Market cool-down continues as buyers focus on affordable, ready-to-live options

Ukraine’s secondary housing market remains price-sensitive and segmented. Transactions concentrate in livable, mid-budget apartments in large cities, while premium and “cosmetic-repair-needed” listings sell slower and face deeper discounts.

Snapshot

  • Overall trend: Stable to slightly downward in real prices; nominal asking prices are often trimmed at the bargaining stage (–5% to –12% from list).

  • Liquidity: 1–2-bedroom stock in panel/brick houses with good transport sells fastest; large-area and luxury units linger.

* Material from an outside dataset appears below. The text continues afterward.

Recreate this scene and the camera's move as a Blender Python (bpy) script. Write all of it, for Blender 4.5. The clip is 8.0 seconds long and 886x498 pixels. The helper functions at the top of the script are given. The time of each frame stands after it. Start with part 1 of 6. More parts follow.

  • Mortgage factor: Concessional programs support demand in select segments, but cash still dominates.

Regional Notes

  • Kyiv: Asking levels broadly flat QoQ; real deals close below list. Central districts and buildings near metro remain resilient; outer districts require price flexibility.

  • Lviv & West: Demand supported by continued internal migration; renovated, compact flats move quickly.

  • Odesa, Dnipro, Kharkiv: Patchy activity; safety, power stability, and district reputation drive sharp micro-differences.

What Buyers Want

  • Move-in ready units with reliable utilities and minimal renovation risk

  • Efficient layouts (35–60 m²) and manageable HOA fees

  • Buildings with backup power/elevators seen as a premium

Price Drivers Right Now

  • Household incomes & job stability limit budgets → pressure on sellers to negotiate.

  • Energy resilience of buildings (generators, UPS, insulation) affects price spreads.

  • Supply overhang in stale listings forces gradual markdowns.

Outlook (3–6 Months)

  • Baseline: Sideways to mildly negative price drift in real terms; volume supported by need-based moves.

  • Upside risks: Better credit access, improved security/power situation in key cities.

  • Downside risks: Utility shocks, weaker consumer incomes, or localized security incidents.

For Buyers

  • Target well-located secondary stock with documented upgrades; budget a realistic 5–10% negotiation margin.

  • Prioritize buildings with proven winter preparedness and transparent building management.

For Sellers

  • Price to the last closed deals, not to historical peaks.

  • Invest in small fixes (appliances, lighting, clean common areas) that reduce buyer friction and time-to-close.

For Investors

  • Yield focus: Compact rentals near universities/transport still pencil out best.

  • Stabilize NOI with energy-efficiency improvements; tenants pay for reliability.

  • Consider portfolio mix across Kyiv + a western hub (e.g., Lviv) to balance risk and occupancy.